Tory MPs 'expect key role' in future coalition negotiations
Backbench Conservative MPs expect to be given a key role in any coalition talks involving their party after the next election, BBC Newsnight understands.
The 1922 committee of Tory backbenchers is in discussion with Downing Street over how the party's MPs should be consulted in any negotiations.
One idea is for the committee's chairman to be on the negotiating team.
The parliamentary party would then vote on any agreement that is reached with one or more parties.
There is a recognition at the top of the Conservative Party that it needs to bind its MPs to any future agenda for coalition government.
It was already expected that Tory MPs would this time be asked to vote on any agreement that is reached in a secret ballot.
But this proposal would see them far more intimately involved in shaping the actual content of the deal.
Observers believe that the Conservative Party's failure to get the 2010 coalition agreement fully signed off by its backbenchers contributed to them voting down key Lib Dem demands such as Lords reform.
Many believe that in future all parties will have to sign off on a deal - as was the case with the Liberal Democrats in 2010 - if future coalitions are to function and maintain parliamentary discipline.
Conservative MPs eyeing opinion polls are increasingly resigned to the prospect that their party can only form a government in coalition with one or two other parties.
In contrast to the 2010 coalition negotiations, where the views of Tory MPs were only briefly canvassed, sources tell BBC Newsnight that this time around it is expected the Conservative 1922 committee - the body which represents Tory backbenchers - will be consulted throughout the striking of any future coalition deal.
Ideas now being discussed at the top of the Conservative Party include the possibility that Graham Brady, MP for Altrincham and Sale West and the elected chair of the 1922 committee, could be part of the Tories' official negotiating team - or consulted frequently during the talks, giving advice on what would and would not be acceptable to the parliamentary party.
A senior Conservative backbench source said: "There is a lot of soreness about how the party was bounced last time around into accepting the last deal, and we shall not be bounced this time around.
"I suspect the coalition agreement has already been written by Oliver Letwin and Danny Alexander in government; they are hardly strangers when they sit down for the second coalition negotiations.
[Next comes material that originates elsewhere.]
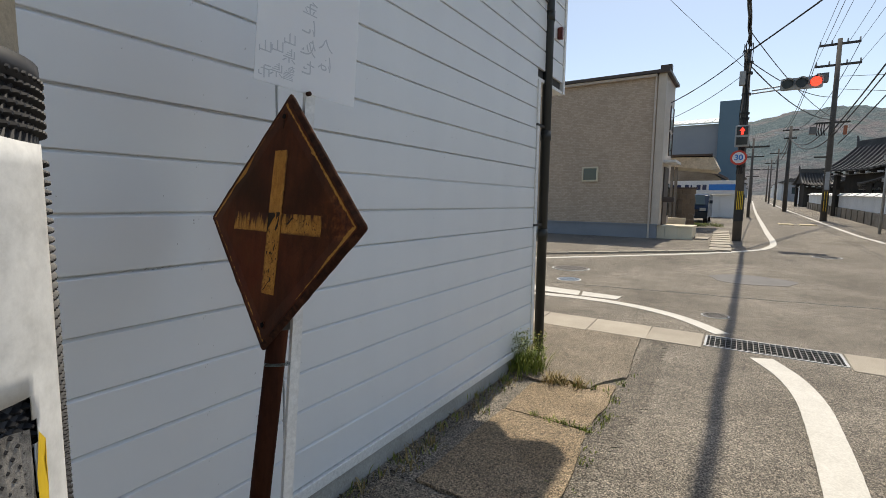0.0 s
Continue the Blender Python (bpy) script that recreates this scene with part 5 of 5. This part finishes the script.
# ---------------------------------------------------------------- street poles and wires
def street_pole(x, y, h, r, label, arms, material=POLE_GREY):
    p = thing("street_pole", (x, y, 0), label, "utility pole", "utility poles along the street")
    part("shaft", tube(bmesh.new(), (x, y, -0.02), (x, y, h), r, r * 0.65, 16), material, p, smooth=True)
    for z, w in arms:
        part("crossarm", boxbm(x - w, x + w, y - 0.05, y + 0.05, z - 0.05, z + 0.05), BLACK_METAL, p)
        for i in (-1, -0.4, 0.4, 1):
            part("insulator", tube(bmesh.new(), (x + w * i * 0.95, y, z + 0.05), (x + w * i * 0.95, y, z + 0.22), 0.04, 0.03, 8), SIGNAL_GREY, p)
    return p


before = built()
p2 = street_pole(3.92, 31.7, 9.0, 0.15, "grey concrete utility pole with crossarms and a transformer", ((8.75, 0.8), (7.75, 0.9)), POLE_DARK)
part("transformer", boxbm(3.1, 3.6, 31.5, 31.9, 6.95, 7.4, 0.05), METER, p2)
part("switch_box", boxbm(3.0, 3.3, 31.4, 31.8, 4.4, 4.75, 0.03), METER, p2)
for k in range(5):
    part("guard_stripe", boxbm(3.80 + 0.05 * k, 3.825 + 0.05 * k, 31.53, 31.545, 0.5, 1.5), YELLOW_TAPE if k % 2 else BLACK, p2)
part("notice", boxbm(3.82, 4.0, 31.52, 31.53, 1.6, 2.5), SIGNAL_GREY, p2)
part("bracket_arm", boxbm(3.2, 4.6, 31.6, 31.7, 4.9, 4.98), BLACK_METAL, p2)
part("bracket_arm", boxbm(3.3, 3.9, 31.6, 31.7, 3.2, 3.28), BLACK_METAL, p2)
for i in range(4):
    part("hanging_cable", path_tube(bmesh.new(), [(3.3 + 0.1 * i, 31.5, 4.9), (3.25 + 0.11 * i, 31.5, 4.6 - 0.1 * (i % 2)), (3.33 + 0.1 * i, 31.5, 4.3)], 0.03, 6), CABLE, p2)
part("hanging_tag", boxbm(4.35, 4.5, 31.5, 31.6, 4.3, 4.75, 0.03), ORANGE_BOX, p2)
settle(before, (3.92, 31.7), (4.437, 32.3), 1.022)
before = built()
p3 = street_pole(3.0, 45.2, 6.4, 0.15, "dark utility pole with a street lamp", ((6.1, 0.5), (5.5, 0.4)), POLE_DARK)
part("lamp", boxbm(2.0, 2.6, 45.1, 45.3, 5.85, 5.98, 0.03), SIGN_WHITE, p3, "white street lamp head")
settle(before, (3.0, 45.2), (3.721, 46.869), 1.039)
for x, y, h in ((3.92, 63.3, 6.2), (4.13, 80.4, 6.04), (4.29, 92.2, 5.72), (1.16, 34.8, 4.69), (1.39, 48.9, 5.0), (1.69, 66.4, 4.63), (2.11, 84.0, 4.39)):
    before = built()
    street_pole(x, y, h, 0.11 if x > 3.5 else 0.085, "dark utility pole far along the street", ((h - 0.5, 0.8),), POLE_DARK)
    settle(before, (x, y), (x, y), 1.0)


def wire(a, b, sag, r, material=CABLE, wob=0.0, label="overhead wire between poles"):
    a, b = Vector(a), Vector(b)
    k = 24
    pts = []
    for i in range(k + 1):
        t = i / k
        p = a.lerp(b, t) - Vector((0, 0, 4 * sag * t * (1 - t)))
        if wob:
            p += Vector((wob * math.sin(i * 2.3), 0, wob * math.cos(i * 1.7)))
        pts.append(p)
    ob = solo("overhead_wire", path_tube(bmesh.new(), pts, r, 6), material, label, "wire", "overhead wires", at=a)
    return ob


def on_pole(x, y, z):
    """A place on the pole with the transformer."""
    return Vector((4.437 + 1.022 * (x - 3.92), 32.3, lie(32.3) + 1.022 * z))


def on_signal(z, x=0.0):
    """A place on the signal pole."""
    return Vector((0.624 + x, 17.847, lie(17.847) + 1.01 * z))


for dx, z in ((-0.8, 8.8), (-0.35, 8.8), (0.35, 8.8), (0.8, 8.8), (-0.9, 7.85), (0.9, 7.85)):
    wire(on_pole(3.92 + dx, 31.7, z), (3.3 + 1.1 * dx, -10.0, 1.022 * z + 0.9), 0.6, 0.010, WIRE_GREY)
for dx, z, r in ((-0.1, 4.35, 0.029), (0.05, 4.3, 0.024), (0.3, 3.9, 0.024)):
    wire(on_pole(3.92 + dx, 31.7, z), (3.9 + dx, -10.0, 1.022 * z + 5.2), 0.7, r)
for dx, z in ((-0.8, 8.8), (0.8, 8.8), (-0.9, 7.85), (0.9, 7.85), (0.0, 5.0), (0.2, 4.5)):
    wire(on_pole(3.92 + dx, 31.7, z), (3.721 + dx * 0.6, 46.869, 6.42 + (z - 4.5) * 0.2), 0.8, 0.016 if z > 6 else 0.032)
for x0, y0, z0, x1, y1, z1 in ((3.721, 46.869, 7.14, 3.92, 63.3, 6.70), (3.721, 46.869, 6.51, 3.92, 63.3, 6.20), (3.92, 63.3, 6.70, 4.13, 80.4, 7.04)):
    wire((x0, y0, z0), (x1, y1, z1), 0.6, 0.03)
# service bundle from the signal pole over the near lane
for j in range(3):
    a, b = on_signal(5.7), Vector((0.0, -12.0, 8.6))
    pts = []
    for i in range(150):
        t = i / 149
        p = a.lerp(b, t) - Vector((0, 0, 4 * 0.5 * t * (1 - t)))
        ang = i * 0.33 + j * 2.1 + 0.5 * math.sin(i * 0.21)
        pts.append(p + Vector((0.03 * math.cos(ang), 0, 0.03 * math.sin(ang))))
    solo("cable_bundle", path_tube(bmesh.new(), pts, 0.024, 6), CABLE, "thick twisted black cable bundle over the lane", "cable", "overhead wires", at=a)
wire(on_signal(5.6), (-1.62, 18.6, 4.65), 0.12, 0.015)
wire(on_signal(5.0), (-1.62, 19.2, 4.25), 0.12, 0.009, WIRE_GREY)
wire(on_signal(5.0), (-4.5, 8.0, 9.2), 0.2, 0.006, WIRE_GREY)
wire(on_signal(5.55), (10.4, 4.6, 10.2), 0.3, 0.022)
wire(on_signal(6.1), on_pole(3.9, 31.7, 5.2), 0.3, 0.014)
wire(on_signal(5.3), on_pole(3.9, 31.7, 6.2), 0.3, 0.014)
wire(on_signal(5.2), on_pole(3.9, 31.7, 5.1), 0.4, 0.018)
wire(on_pole(3.9, 31.7, 7.2), (13.0, 26.0, 6.5), 0.2, 0.012, WIRE_GREY)
wire(on_pole(3.9, 31.7, 6.6), (6.1, 19.6, 4.45), 0.04, 0.011)
wire((6.8, 19.1, 4.55), (-1.5, -3.0, 6.1), 0.1, 0.007)
wire(on_signal(3.6), (1.16, 34.8, 4.69), 0.3, 0.016)

# ---------------------------------------------------------------- far houses and the wooded hill
rg = random.Random(77)
for i in range(9):
    y = 75 + i * 14
    x = 2.9 + 0.02 * (y - 40) + (-1 if i % 2 else 1) * (4.6 + 1.6 * rg.random())
    h = 2.6 + 1.3 * rg.random()
    before = built()
    hh = thing("far_house", (x, y, 0), "distant low house with a grey roof beside the street", "house", "far houses")
    part("wall", boxbm(x - 2.2, x + 2.2, y, y + 7, -0.02, h), rg.choice([SHOP_WHITE, HOUSE_CREAM, GREY_WALL]), hh)
    part("roof", prism(bmesh.new(), [(x - 2.5, y - 0.3, h), (x + 2.5, y - 0.3, h), (x, y - 0.3, h + 1.1)], (0, 7.6, 0)), TILE_DARK, hh)
    part("window", boxbm(x - 1.2, x + 1.2, y - 0.03, y - 0.002, h * 0.4, h * 0.75), GLASS, hh)
    settle(before, (x, y), (x, y), 1.0)


def ridge_el(az):
    knots = [(-58.8, 4.34), (-23.8, 5.54), (-10.8, 6.54), (-2.8, 7.64), (0.8, 8.4), (4.2, 9.09), (7.5, 9.19), (10.9, 8.64), (12.7, 7.94), (14.4, 7.24), (17.4, 7.79), (20.2, 7.34), (31.2, 6.34), (61.2, 4.84)]
    for (a, p), (b, q) in zip(knots, knots[1:]):
        if a <= az <= b:
            t = (az - a) / (b - a)
            t = t * t * (3 - 2 * t)
            return p + (q - p) * t
    return 3.0


NA, NR = 420, 46
verts, faces = [], []
for i in range(NA + 1):
    az = -55 + 110 * i / NA
    for j in range(NR + 1):
        f = j / NR
        d = 320 + 780 * f
        top = math.tan(radians(ridge_el(az))) * 1100
        shape = max(0.0, f) ** 1.15
        x, y = d * math.sin(radians(az)), d * math.cos(radians(az))
        nz = noise.noise(Vector((x * 0.007, y * 0.007, 0))) * 16 * (1 - abs(2 * f - 1)) + noise.noise(Vector((x * 0.05, y * 0.05, 4))) * 4.5 + noise.noise(Vector((x * 0.16, y * 0.16, 9))) * 2.2
        verts.append((x, y, -1 + top * shape + nz * min(1, f * 3)))
for i in range(NA):
    for j in range(NR):
        a = i * (NR + 1) + j
        faces.append((a, a + NR + 1, a + NR + 2, a + 1))
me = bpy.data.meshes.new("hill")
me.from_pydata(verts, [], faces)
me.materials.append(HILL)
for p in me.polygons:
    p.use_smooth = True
tagged(new("hill", me), "wooded spring hillside with brown and pale blossom patches, distance haze put into its colour", "hill", kind="structure")
tw2 = thing("hilltop_tower", (205, 1080, 0), "thin lattice mast on the hilltop", "mast")
part("mast", tube(bmesh.new(), (205, 1080, 155), (205, 1080, 192), 1.2, 0.6, 6), GREY_METAL, tw2)
# walls that close the near street behind the camera
bk = solo("building_behind", boxbm(-5.5, 14, -16, -14, -0.02, 6), HOUSE_CREAM, "plain rendered building closing the street behind", "wall", kind="structure")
So to make sure it reflects what the party will wear, we expect Graham [Brady] either to be involved or to be in the room."
'Hands dipped in blood'
The matter was discussed last Wednesday at a meeting of the '22 executive.
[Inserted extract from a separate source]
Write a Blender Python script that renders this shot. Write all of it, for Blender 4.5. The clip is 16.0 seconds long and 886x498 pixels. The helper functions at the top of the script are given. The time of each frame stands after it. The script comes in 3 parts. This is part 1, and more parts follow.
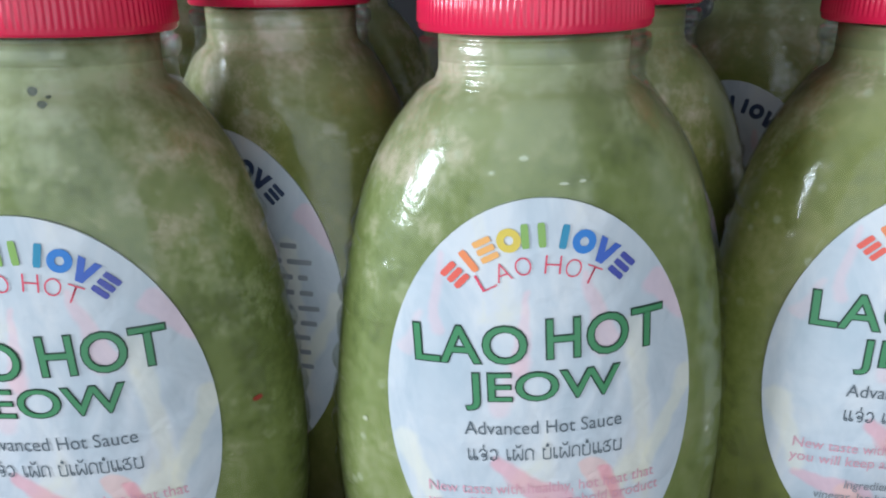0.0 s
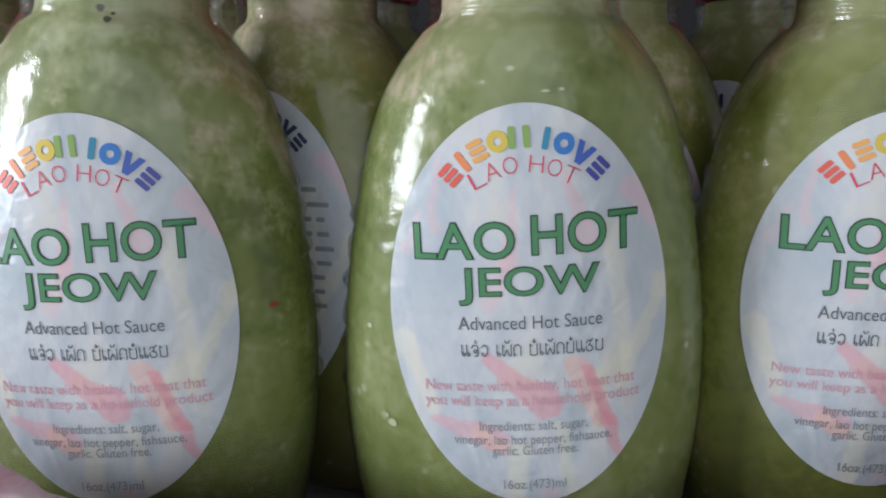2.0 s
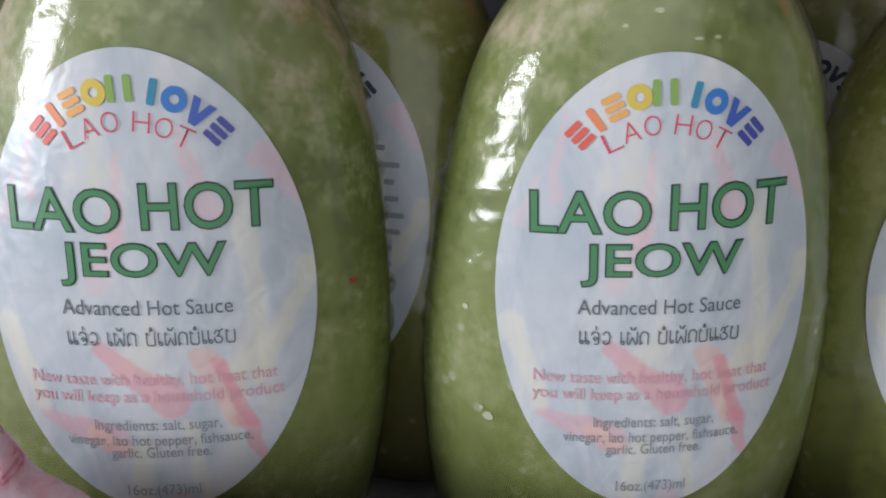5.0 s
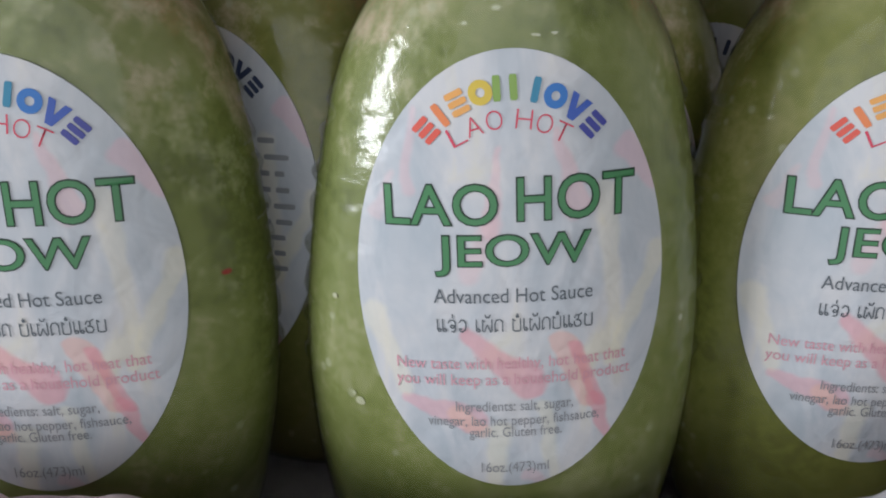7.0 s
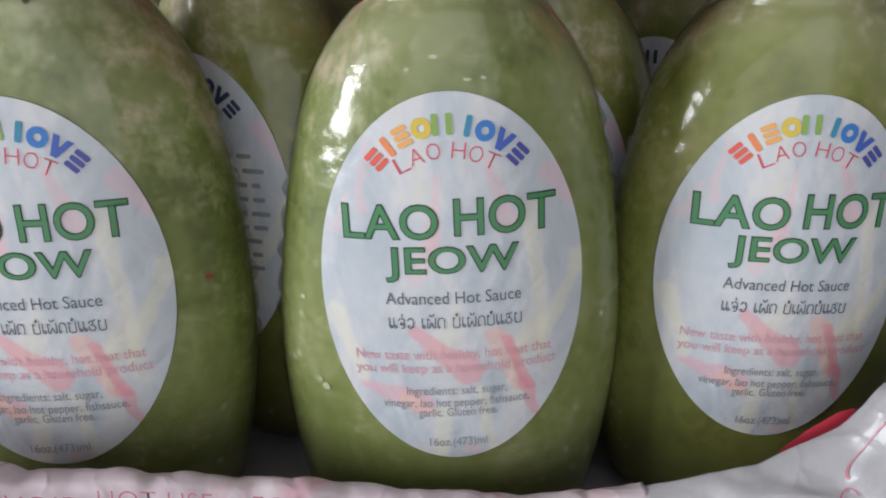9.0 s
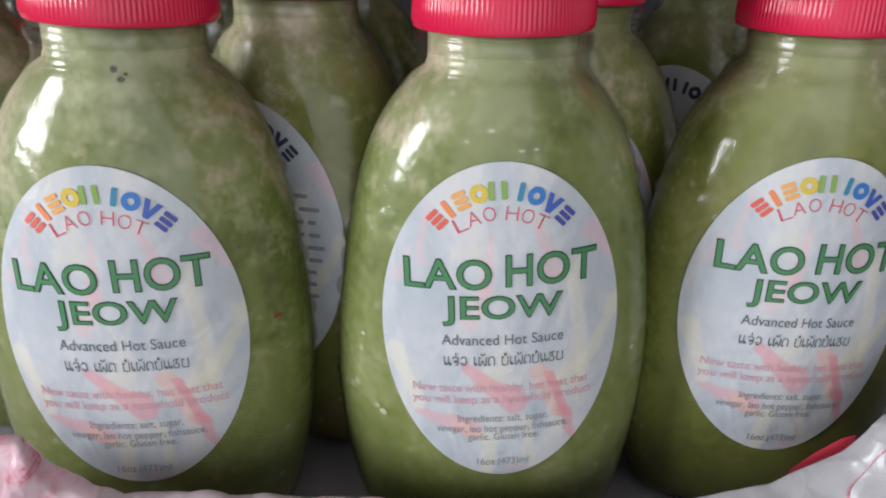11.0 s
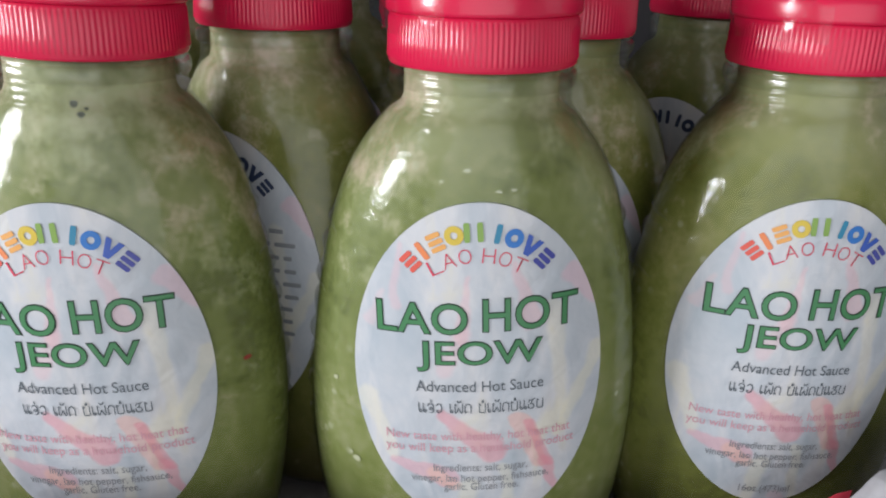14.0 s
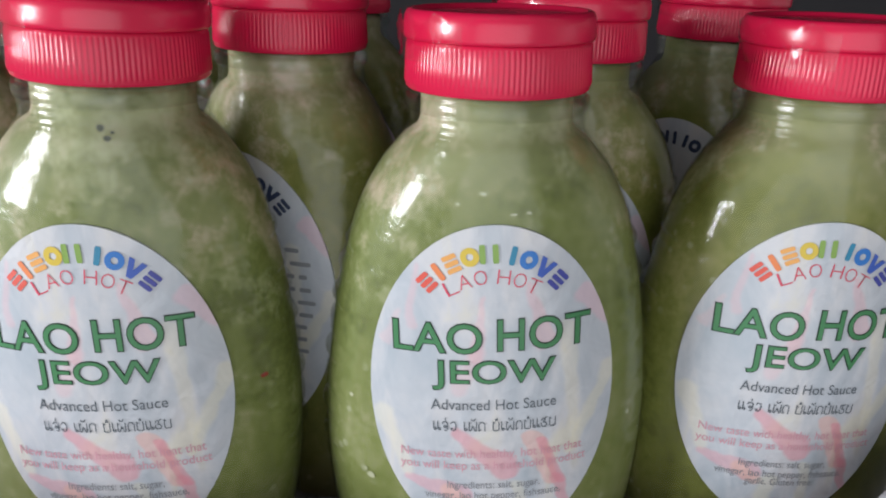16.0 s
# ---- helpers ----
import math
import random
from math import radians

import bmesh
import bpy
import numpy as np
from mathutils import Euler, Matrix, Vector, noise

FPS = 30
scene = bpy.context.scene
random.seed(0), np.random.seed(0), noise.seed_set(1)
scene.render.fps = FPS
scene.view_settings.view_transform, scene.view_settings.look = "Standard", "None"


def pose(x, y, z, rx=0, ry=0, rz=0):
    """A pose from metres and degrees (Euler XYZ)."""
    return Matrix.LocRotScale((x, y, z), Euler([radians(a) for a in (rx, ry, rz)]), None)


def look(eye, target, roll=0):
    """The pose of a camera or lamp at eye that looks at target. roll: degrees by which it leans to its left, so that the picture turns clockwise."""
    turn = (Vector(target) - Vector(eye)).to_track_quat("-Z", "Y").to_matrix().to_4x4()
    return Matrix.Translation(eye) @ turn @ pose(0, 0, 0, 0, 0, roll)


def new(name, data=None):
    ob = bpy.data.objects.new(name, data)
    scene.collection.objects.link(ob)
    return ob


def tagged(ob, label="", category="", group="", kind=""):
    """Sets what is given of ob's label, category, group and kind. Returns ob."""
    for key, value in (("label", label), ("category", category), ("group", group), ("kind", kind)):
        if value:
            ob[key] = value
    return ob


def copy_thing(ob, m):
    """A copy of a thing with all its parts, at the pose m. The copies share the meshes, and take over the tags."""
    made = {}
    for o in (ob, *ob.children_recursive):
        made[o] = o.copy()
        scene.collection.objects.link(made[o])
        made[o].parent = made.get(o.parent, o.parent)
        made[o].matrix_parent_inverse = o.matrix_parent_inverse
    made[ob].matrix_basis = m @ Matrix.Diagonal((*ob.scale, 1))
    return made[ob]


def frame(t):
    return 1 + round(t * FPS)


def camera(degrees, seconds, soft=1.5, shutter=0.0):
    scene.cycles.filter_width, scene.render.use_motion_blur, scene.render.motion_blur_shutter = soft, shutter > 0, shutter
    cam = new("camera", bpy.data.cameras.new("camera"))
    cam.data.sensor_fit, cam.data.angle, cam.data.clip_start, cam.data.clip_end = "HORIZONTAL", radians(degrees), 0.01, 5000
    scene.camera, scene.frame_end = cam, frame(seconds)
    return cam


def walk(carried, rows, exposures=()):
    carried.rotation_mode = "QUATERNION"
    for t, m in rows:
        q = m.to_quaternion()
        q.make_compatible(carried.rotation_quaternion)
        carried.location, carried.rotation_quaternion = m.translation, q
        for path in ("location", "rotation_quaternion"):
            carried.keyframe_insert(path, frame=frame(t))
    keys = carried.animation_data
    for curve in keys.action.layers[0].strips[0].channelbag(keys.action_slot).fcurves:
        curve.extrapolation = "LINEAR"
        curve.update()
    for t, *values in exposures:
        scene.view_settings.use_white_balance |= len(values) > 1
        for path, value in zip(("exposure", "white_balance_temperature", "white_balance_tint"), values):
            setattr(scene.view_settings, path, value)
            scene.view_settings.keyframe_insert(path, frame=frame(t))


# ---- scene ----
cam = camera(60.0, 16.0, soft=2.0)
# seconds, eye x y z, yaw, pitch, roll
ROWS = [
    (0.0, -0.0233, -0.1392, 0.1415, -2.71, -20.19, -0.20),
    (0.5, -0.0182, -0.1521, 0.1263, -0.75, -16.57, -0.52),
    (1.0, -0.0153, -0.1601, 0.1174, 0.10, -13.68, -0.92),
    (1.5, -0.0143, -0.1633, 0.1127, 0.52, -12.35, -0.46),
    (2.0, -0.0176, -0.1658, 0.1102, -0.23, -12.22, 0.25),
    (2.5, -0.0280, -0.1662, 0.1082, -1.76, -12.47, 1.26),
    (3.0, -0.0393, -0.1629, 0.1081, -3.47, -12.93, 1.91),
    (3.5, -0.0476, -0.1564, 0.1089, -4.89, -13.44, 2.11),
    (6.0, -0.0420, -0.1415, 0.1066, -3.59, -16.28, 1.92),
    (6.5, -0.0303, -0.1436, 0.1089, -3.38, -16.55, 1.64),
    (7.0, -0.0190, -0.1489, 0.1113, -2.92, -16.84, 1.27),
    (7.5, -0.0114, -0.1541, 0.1129, -2.85, -16.93, 1.05),
    (8.0, -0.0044, -0.1589, 0.1149, -2.54, -17.03, 0.90),
    (10.5, -0.0253, -0.1771, 0.1482, -4.72, -22.93, 1.65),
    (11.0, -0.0262, -0.1758, 0.1523, -4.42, -22.98, 1.71),
    (11.5, -0.0236, -0.1728, 0.1541, -3.95, -22.82, 1.67),
    (12.0, -0.0205, -0.1687, 0.1526, -3.84, -22.63, 1.70),
    (12.5, -0.0163, -0.1646, 0.1501, -3.93, -22.39, 1.81),
    (13.0, -0.0169, -0.1655, 0.1496, -3.88, -22.28, 1.88),
    (13.5, -0.0170, -0.1665, 0.1503, -3.92, -22.44, 2.02),
    (14.0, -0.0191, -0.1677, 0.1546, -3.91, -21.64, 2.09),
    (14.5, -0.0217, -0.1693, 0.1559, -3.97, -21.32, 2.16),
    (15.0, -0.0233, -0.1694, 0.1575, -4.02, -20.88, 2.21),
    (15.5, -0.0241, -0.1708, 0.1570, -3.79, -20.75, 2.24),
    (16.0, -0.0227, -0.1699, 0.1576, -3.88, -20.78, 2.27),
]


def aim(x, y, z, yaw, pitch, roll):
    return pose(x, y, z, 90 + pitch, 0, yaw) @ pose(0, 0, 0, 0, 0, roll)


walk(cam, [(t, aim(*r)) for t, *r in ROWS], exposures=[(0.0, 0.38, 5750, 4), (0.7, 0.25, 5900, 7), (1.5, 0.05, 6100, 9), (3.5, -0.10, 6300, 12), (6.5, -0.1, 6400, 12), (8.0, 0.0, 6500, 12), (11.0, 0.14, 6500, 12), (16.0, 0.19, 6450, 12)])

# ---- light ----
world = bpy.data.worlds.new("world")
scene.world = world
world.use_nodes = True
bg = world.node_tree.nodes["Background"]
bg.inputs[0].default_value = (0.55, 0.6, 0.7, 1)
bg.inputs[1].default_value = 0.25


def window_lamp(name, eye, target, sx, sy, power, colour):
    d = bpy.data.lights.new(name, "AREA")
    d.shape, d.size, d.size_y, d.energy, d.color = "RECTANGLE", sx, sy, power, colour
    ob = new(name, d)
    ob.matrix_world = look(eye, target)
    return ob


# daylight in the two panes of the window in the west wall
window_lamp("window_light_upper", (-1.17, -0.42, 0.37), (0, -0.42, 0.32), 0.36, 0.13, 6.2, (0.93, 0.97, 1.0))
window_lamp("window_light_lower", (-1.17, -0.42, 0.16), (0, -0.42, 0.14), 0.36, 0.20, 7.8, (0.93, 0.97, 1.0))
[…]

Another source said they were wary of Mr Brady actually formally being in the room. They said: "The most important thing is that because they now know there is going to be a secret ballot of MPs on whatever coalition is agreed, the party leadership know they need to have made sure we in the wider party are happy with the content.
"By being party to the document as it is forged, we will make it more likely that Tory MPs back the eventual deal."
Some favour Mr Brady assuming a formal consultation role on a "semi-detached" basis but stopping short of joining the actual team, since they would prefer to guard their independence over the ensuing life of the coalition.
Speaking to BBC Newsnight for a film looking back at the formation of the coalition, and lessons for any future negotiations, former Defence Secretary Liam Fox said: "If there were to be any form of coalition in the future I would have thought that the parliamentary party would now demand some sort of say in what the conditions were and whether in fact there would be a final agreement on it. That's probably in light of the experience of the last 5 years."
Former Lib Dem cabinet minister and negotiator of 2010's coalition Chris Huhne told the programme: "If you are going into a coalition, the first and crucial thing is that you have to say, it's all very well getting a group of people, who are the leadership of a party, into a room and they can agree, but are their troops in favour?"
He went on: "The first and foremost lesson, make sure everybody has their hands dipped in the blood on both sides of the coalition, or all three sides of the coalition, because you're going to need all of those votes and all of that discipline to get you through the period ahead."